▸ **REQUIREMENT**:
All lines from the one with "keys = carried.animation_data" to the end need to be copied exactly, with nothing before them.

[START OF RECORDED INFORMATION]

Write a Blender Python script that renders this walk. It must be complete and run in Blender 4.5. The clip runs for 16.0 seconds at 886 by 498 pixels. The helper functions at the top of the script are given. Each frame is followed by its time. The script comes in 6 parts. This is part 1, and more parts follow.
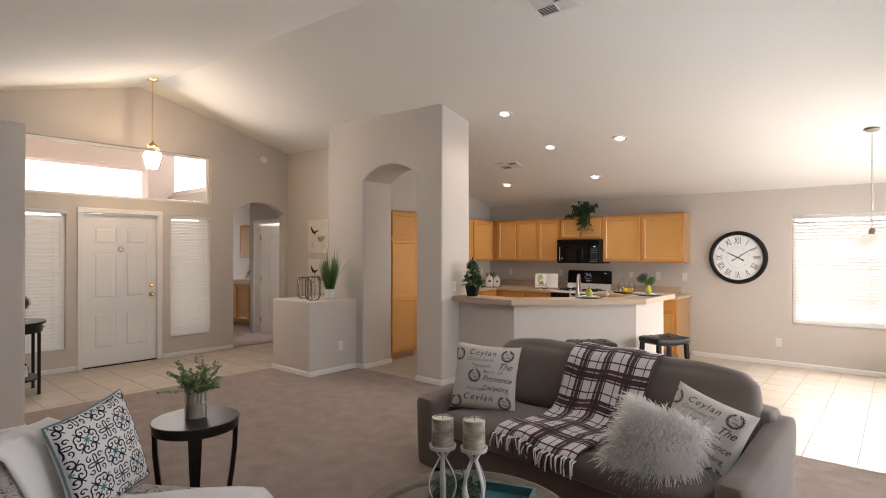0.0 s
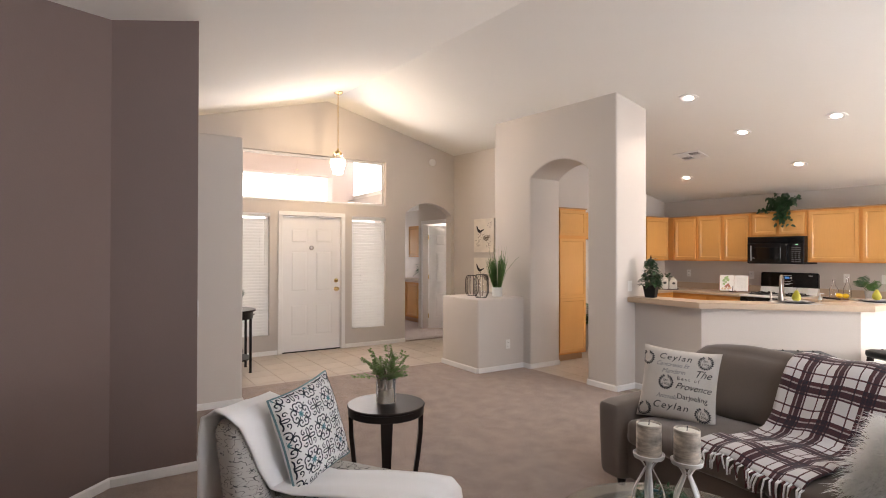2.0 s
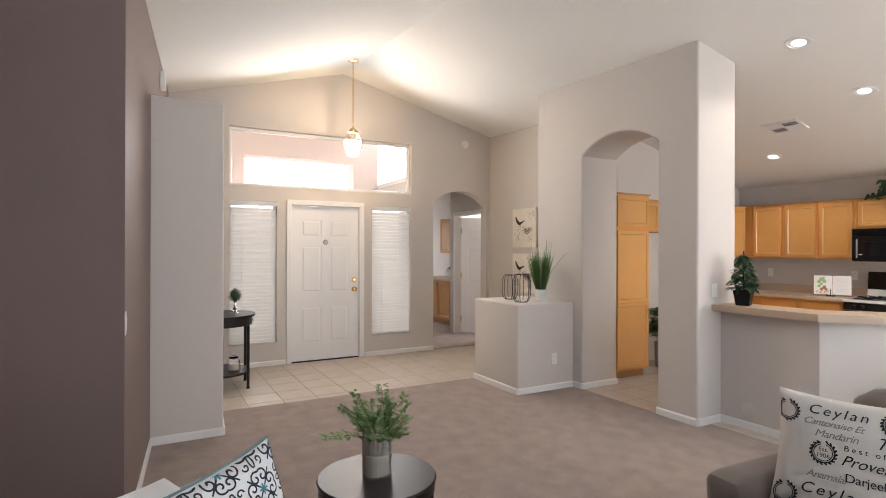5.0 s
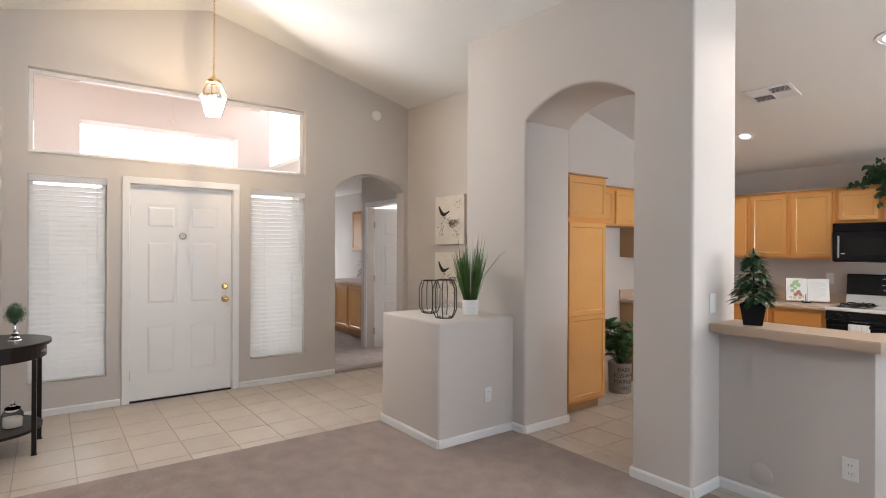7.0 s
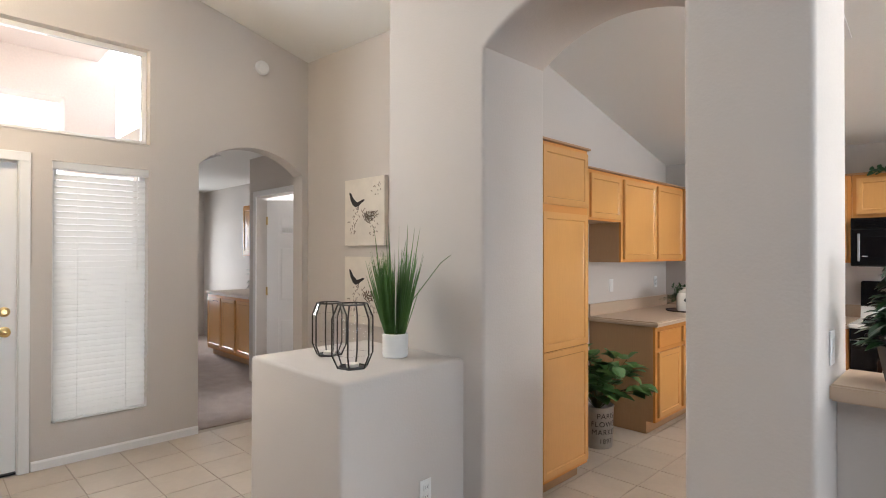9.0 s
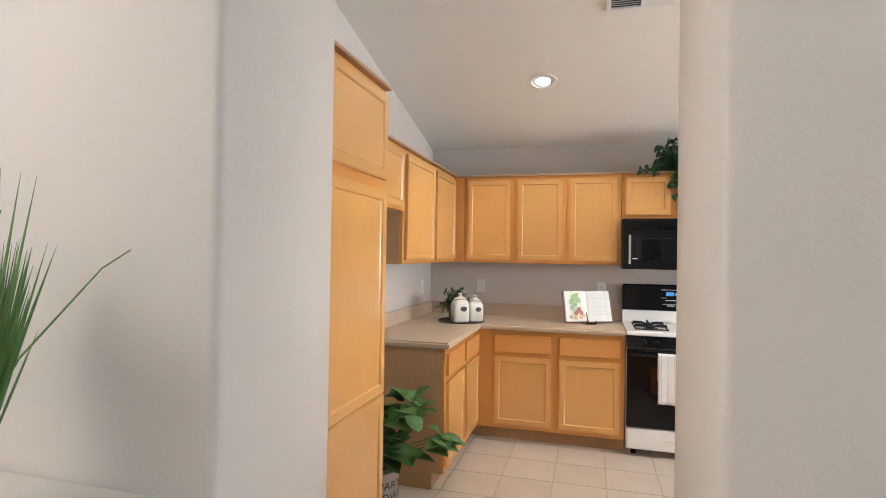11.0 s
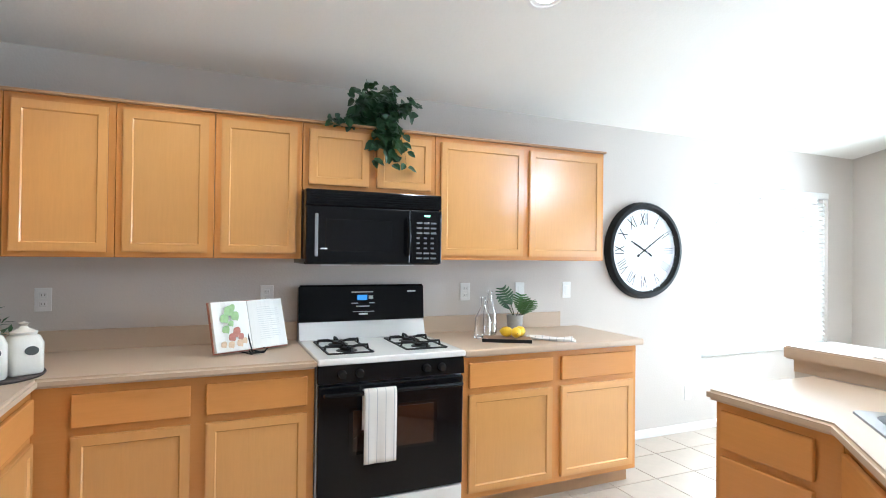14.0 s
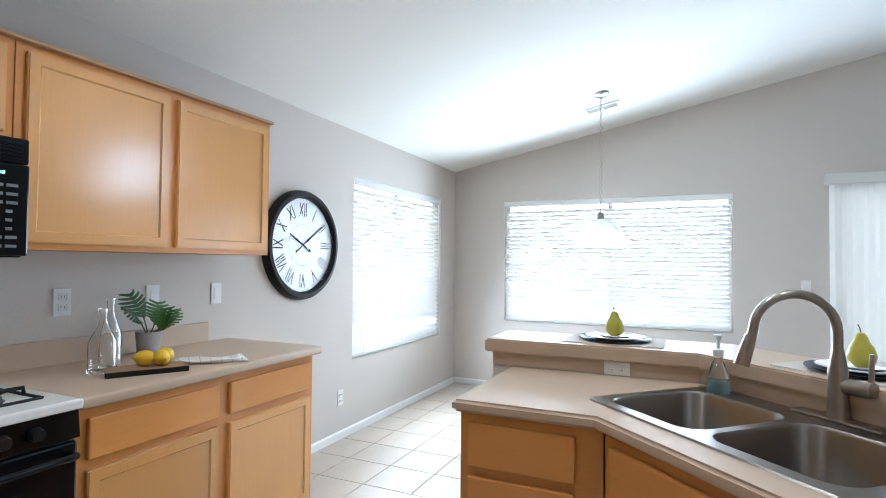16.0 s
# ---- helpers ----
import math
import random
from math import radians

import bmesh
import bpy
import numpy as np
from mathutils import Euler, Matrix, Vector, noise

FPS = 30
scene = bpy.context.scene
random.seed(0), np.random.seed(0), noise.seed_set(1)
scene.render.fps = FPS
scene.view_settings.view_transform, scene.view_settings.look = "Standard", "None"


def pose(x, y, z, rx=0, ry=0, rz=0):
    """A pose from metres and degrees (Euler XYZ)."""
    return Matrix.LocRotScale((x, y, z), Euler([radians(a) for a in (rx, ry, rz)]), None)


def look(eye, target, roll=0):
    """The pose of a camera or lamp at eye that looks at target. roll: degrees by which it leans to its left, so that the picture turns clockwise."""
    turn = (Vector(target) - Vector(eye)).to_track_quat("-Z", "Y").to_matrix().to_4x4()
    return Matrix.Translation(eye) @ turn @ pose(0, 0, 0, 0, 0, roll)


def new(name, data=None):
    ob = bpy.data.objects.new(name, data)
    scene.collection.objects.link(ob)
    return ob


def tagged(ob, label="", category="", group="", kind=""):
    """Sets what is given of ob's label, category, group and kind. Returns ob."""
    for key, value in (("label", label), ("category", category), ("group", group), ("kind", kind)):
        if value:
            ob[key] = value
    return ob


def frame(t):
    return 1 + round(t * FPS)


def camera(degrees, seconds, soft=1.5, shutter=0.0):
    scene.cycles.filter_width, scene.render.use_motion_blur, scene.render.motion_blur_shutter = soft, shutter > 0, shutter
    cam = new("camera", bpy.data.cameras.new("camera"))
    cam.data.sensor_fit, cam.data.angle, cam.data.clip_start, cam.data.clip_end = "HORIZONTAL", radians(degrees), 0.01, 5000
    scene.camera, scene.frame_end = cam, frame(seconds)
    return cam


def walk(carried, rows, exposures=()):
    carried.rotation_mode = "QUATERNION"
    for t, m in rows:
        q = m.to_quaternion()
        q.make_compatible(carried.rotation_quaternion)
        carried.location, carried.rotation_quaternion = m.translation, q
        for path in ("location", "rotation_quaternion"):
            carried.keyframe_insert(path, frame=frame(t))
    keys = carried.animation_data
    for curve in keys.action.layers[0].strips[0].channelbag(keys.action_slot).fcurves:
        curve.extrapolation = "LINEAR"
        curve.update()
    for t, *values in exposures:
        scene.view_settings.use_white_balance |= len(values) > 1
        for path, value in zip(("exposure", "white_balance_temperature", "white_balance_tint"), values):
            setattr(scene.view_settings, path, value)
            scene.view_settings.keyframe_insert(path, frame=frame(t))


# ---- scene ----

[END OF RECORDED INFORMATION]

▸ **THE COMPLETED TASK**:
    keys = carried.animation_data
    for curve in keys.action.layers[0].strips[0].channelbag(keys.action_slot).fcurves:
        curve.extrapolation = "LINEAR"
        curve.update()
    for t, *values in exposures:
        scene.view_settings.use_white_balance |= len(values) > 1
        for path, value in zip(("exposure", "white_balance_temperature", "white_balance_tint"), values):
            setattr(scene.view_settings, path, value)
            scene.view_settings.keyframe_insert(path, frame=frame(t))


# ---- scene ----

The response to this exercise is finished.